Saturday, August 01, 2015

Interdisciplinary Wellness: Math, Tech, and Science

I've been playing around with MyFitnessPal. It's an awesome online tool that tracks daily exercise, calories, and nutrients. This app is also a great teacher as the more you use it the more you're able to plan terrific meals and food choices to support healthy living.

It would be great to use this tool with students. Here's how I imagine the way you could use this tool:
  1. Read and study about healthy food and activity. In many ways this can be linked to new science standards.
  2. Make charts and study the math of a healthy daily nutrient balance.
  3. Have students chart their food intake for a day, week, or more. Have students compare their intake with healthy stats.
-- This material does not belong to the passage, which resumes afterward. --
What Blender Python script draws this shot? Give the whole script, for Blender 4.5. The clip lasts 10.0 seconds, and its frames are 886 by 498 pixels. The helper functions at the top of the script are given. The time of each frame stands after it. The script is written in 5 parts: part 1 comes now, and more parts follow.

Do this in a sensitive, private manner, and if a child is uncomfortable allow them to work from an ideal situation with tasks such as planning a healthy meal, day of eating, or week's menus.
Similarly, my health stats are online now. I recently studied all my health stats from my most recent physical. It was awesome to see where I'm strong statistically and where I have room for improvement with regard to healthy stats. The print-out from the doctor is complete with all kinds of data and related information. I could easily compare last year's health stats with this year's stats too which gave me an idea of where I'm trending up and where I'm trending down.

If we allow students to begin to manage their health with stats such as those provided by My Fitness Pal, we'll teach them how to read, understand, and use stats to lead to better health and wellness in all areas of their health profile. This would be a relevant, meaningful, and enriching math, tech, science, and wellness curriculum effort.